Table of Contents

When Retry Made Our System Worse

We thought retry would make our system more reliable.
It made it collapse faster.

1. Context

We had a system using Memcache to improve read performance.

To support cache invalidation, we stored all active cache keys in a shared List<string>. Whenever data was updated, we would iterate through that list and clear related cache entries.

It worked perfectly in testing.

Single requests. Controlled environment. No visible issues.

2. The Assumptions

A List<string> was enough to track cache keys.
Cache invalidation was simple.
Retry would improve reliability.

All three assumptions were wrong.

3. What Happened in Production

Under real traffic, concurrent requests started updating data at the same time.

The shared List<string> was not thread-safe.

Multiple threads modified the list simultaneously.
Race conditions occurred.
Cache invalidation logic broke.

Sometimes the invalidation step threw exceptions.

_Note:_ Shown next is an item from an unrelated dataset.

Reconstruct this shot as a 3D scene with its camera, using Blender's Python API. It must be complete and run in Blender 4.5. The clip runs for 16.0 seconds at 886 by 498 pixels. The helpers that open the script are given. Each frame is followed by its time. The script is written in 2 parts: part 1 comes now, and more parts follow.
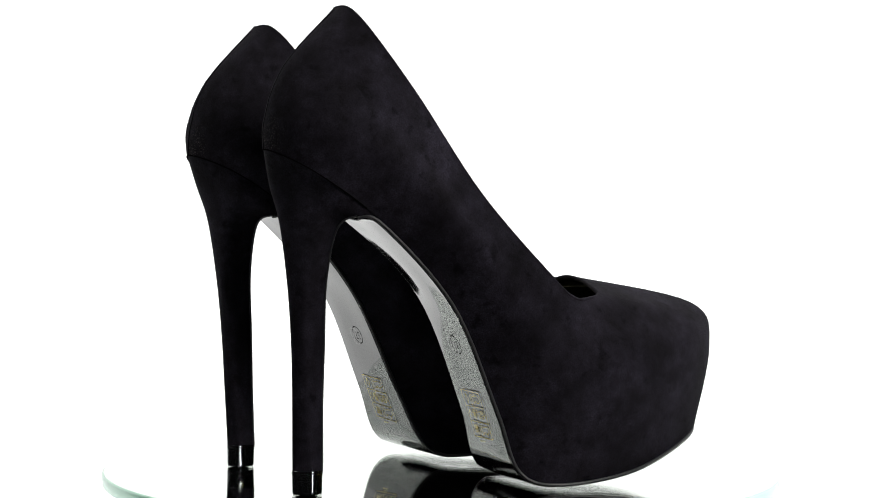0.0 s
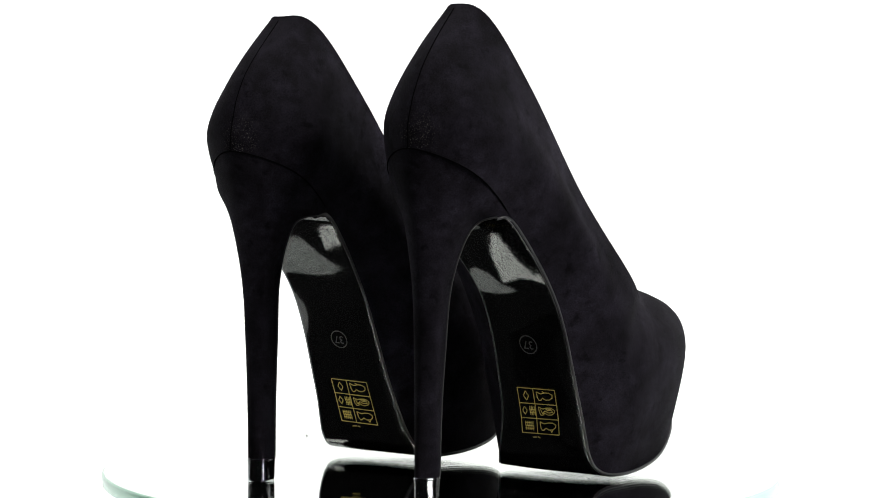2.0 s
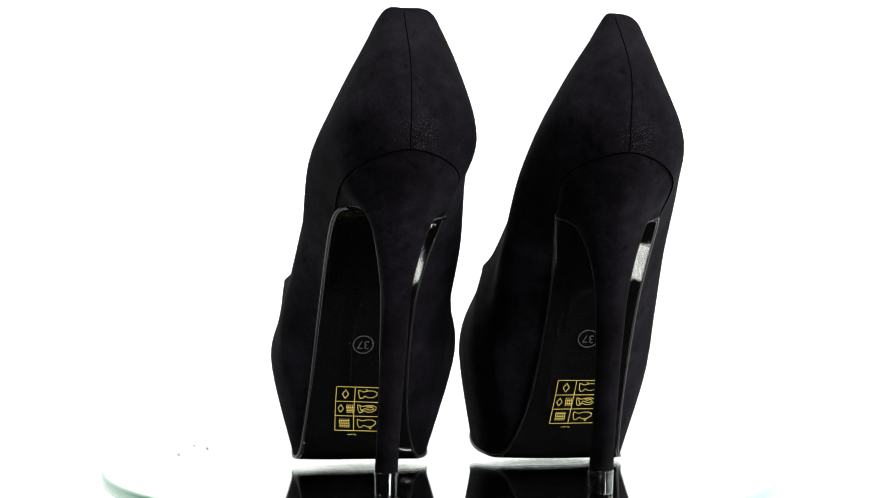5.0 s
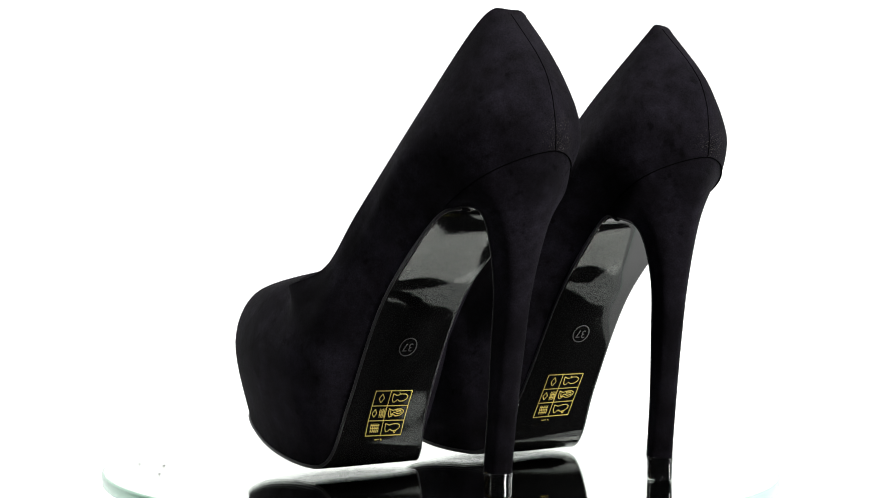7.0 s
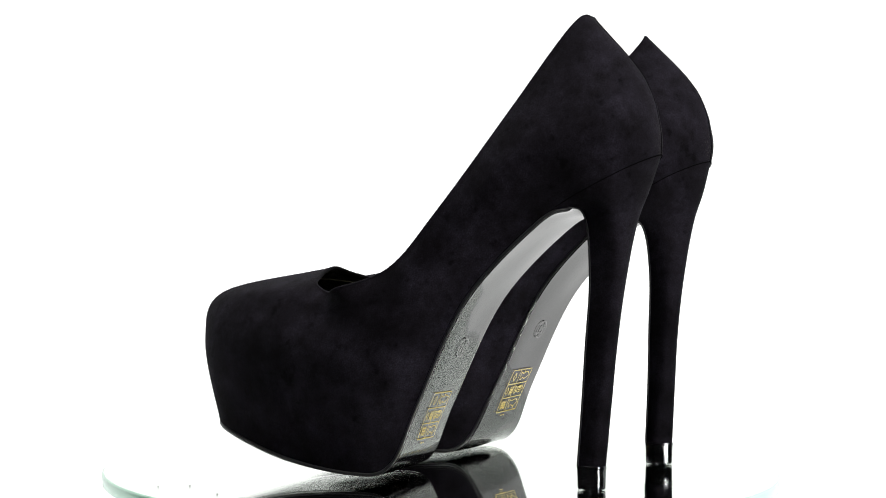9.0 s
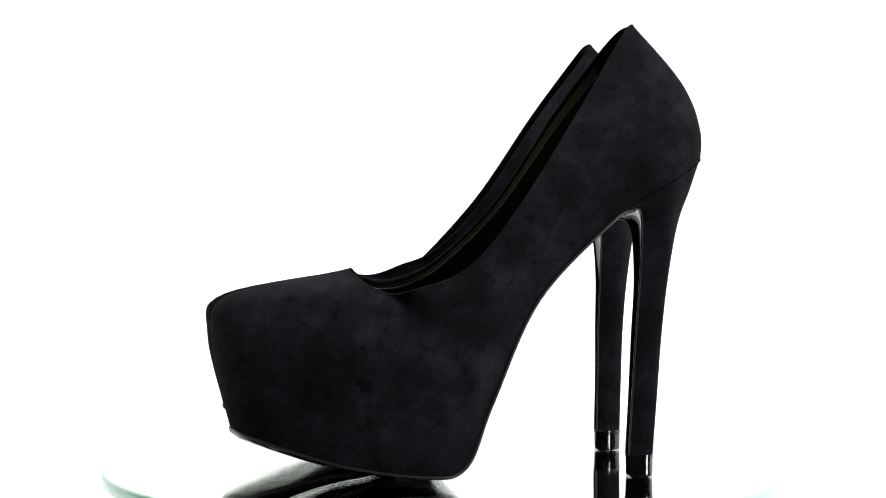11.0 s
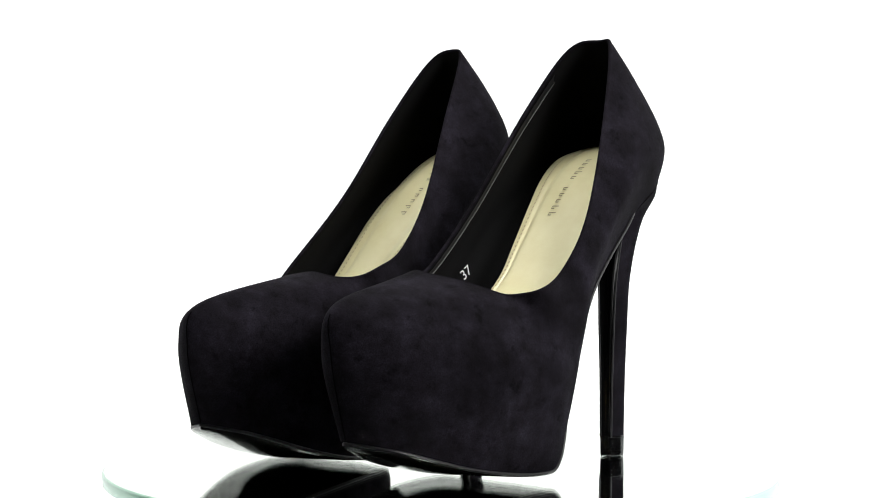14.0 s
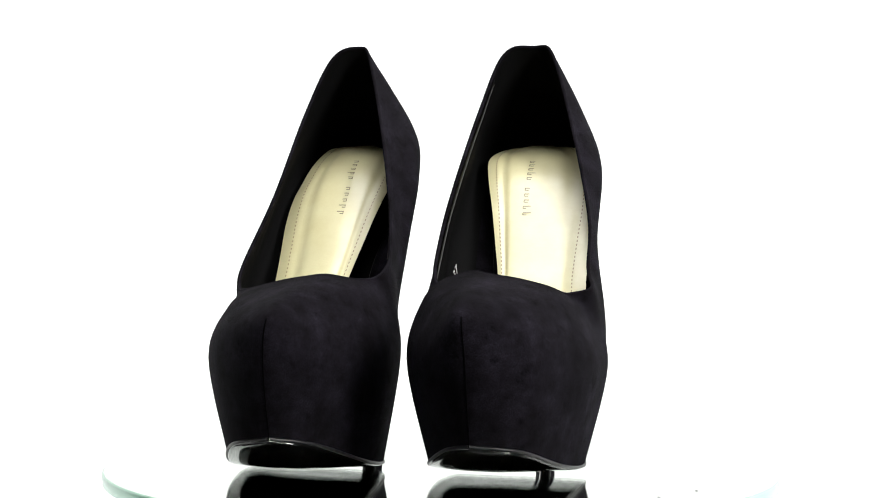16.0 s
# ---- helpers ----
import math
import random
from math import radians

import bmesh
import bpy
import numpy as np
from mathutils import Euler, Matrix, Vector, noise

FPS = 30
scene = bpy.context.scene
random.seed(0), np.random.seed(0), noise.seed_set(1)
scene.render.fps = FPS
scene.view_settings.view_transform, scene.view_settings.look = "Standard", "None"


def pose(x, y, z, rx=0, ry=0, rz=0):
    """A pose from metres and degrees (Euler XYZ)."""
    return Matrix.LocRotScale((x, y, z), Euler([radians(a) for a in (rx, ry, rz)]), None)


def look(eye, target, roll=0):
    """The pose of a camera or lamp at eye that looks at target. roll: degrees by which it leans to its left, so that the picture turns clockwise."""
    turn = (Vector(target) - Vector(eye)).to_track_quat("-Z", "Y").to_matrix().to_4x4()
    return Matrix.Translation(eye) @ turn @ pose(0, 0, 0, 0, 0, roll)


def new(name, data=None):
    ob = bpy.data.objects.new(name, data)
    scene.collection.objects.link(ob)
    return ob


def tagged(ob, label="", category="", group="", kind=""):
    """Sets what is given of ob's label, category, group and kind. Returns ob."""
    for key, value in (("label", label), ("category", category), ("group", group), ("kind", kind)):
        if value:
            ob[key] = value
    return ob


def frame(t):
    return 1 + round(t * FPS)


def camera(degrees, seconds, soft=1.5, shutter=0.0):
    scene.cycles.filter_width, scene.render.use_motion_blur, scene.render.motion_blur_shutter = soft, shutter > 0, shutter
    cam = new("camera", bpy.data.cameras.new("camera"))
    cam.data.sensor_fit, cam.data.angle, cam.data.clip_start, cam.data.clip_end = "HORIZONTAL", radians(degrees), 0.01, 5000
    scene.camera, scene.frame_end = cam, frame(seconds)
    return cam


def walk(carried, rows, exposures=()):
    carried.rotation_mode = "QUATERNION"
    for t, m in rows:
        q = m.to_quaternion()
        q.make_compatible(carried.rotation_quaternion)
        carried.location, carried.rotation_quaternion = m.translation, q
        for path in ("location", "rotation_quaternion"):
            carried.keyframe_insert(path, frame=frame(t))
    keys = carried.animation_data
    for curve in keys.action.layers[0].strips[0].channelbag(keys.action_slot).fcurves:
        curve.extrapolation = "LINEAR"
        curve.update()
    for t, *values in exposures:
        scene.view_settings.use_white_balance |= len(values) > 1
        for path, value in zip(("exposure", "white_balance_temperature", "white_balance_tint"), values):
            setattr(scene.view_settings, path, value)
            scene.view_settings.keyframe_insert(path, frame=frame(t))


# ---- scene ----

K = 0.9  # metres per plan unit
SECONDS = 16.0
SPEED = 14.53  # degrees per second, counter-clockwise from above

# camera on a tripod, level with the shoes
EYE = Vector((0.0, -1.0, 0.1393)) * K
PITCH, ROLL = 1.023, 0.448
cam = camera(27.83, SECONDS, soft=1.0)
CAM_POSE = Matrix.Translation(EYE) @ pose(0, 0, 0, 90 - PITCH, 0, 0) @ pose(0, 0, 0, 0, 0, ROLL)
walk(cam, [(0.0, CAM_POSE), (SECONDS, CAM_POSE)])

# ---------------------------------------------------------------- light
world = bpy.data.worlds.new("studio_dark")
world.use_nodes = True
world.node_tree.nodes["Background"].inputs[0].default_value = (0.02, 0.02, 0.021, 1)
world.node_tree.nodes["Background"].inputs[1].default_value = 1.0
scene.world = world


def softbox(name, eye, target, w, h, watts):
    d = bpy.data.lights.new(name, "AREA")
    d.shape, d.size, d.size_y, d.energy = "RECTANGLE", w, h, watts
    d.color = (1.0, 0.99, 0.97)
    ob = new(name, d)
    ob.matrix_world = look(eye, target)
    return ob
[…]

The endpoint returned HTTP 500.

And then the retry policy kicked in.

4. Where Things Got Worse

Here’s the critical part:

The database transaction had already succeeded.
Data was committed.
Only the cache invalidation failed.

But because the endpoint returned 500, the client retried.

Each retry:

Re-executed business logic
Triggered cache invalidation again
Increased contention
Made the race condition more frequent

Retry didn’t fix the failure.
It amplified it.

5. Root Causes

a. Shared Mutable State

A non-thread-safe collection was shared across concurrent requests.

b. Non-Idempotent Side Effects

Retry re-executed logic that had already partially succeeded.

c. Blind Retry Policy

The system retried on 500 errors without understanding whether the operation was safe to retry.

6. How I Would Redesign It Today

Use thread-safe collections like ConcurrentDictionary (or eliminate shared state entirely).
Separate cache invalidation from the main transaction flow.
Make operations idempotent before enabling retry.
Retry only transient failures — not business logic failures.

7. Big Lesson

Caching is hard.

Concurrency makes it harder.

Retry makes it dangerous.

Retry doesn’t improve reliability.
It magnifies design flaws.

Frameworks don’t scale systems.
Engineering decisions do.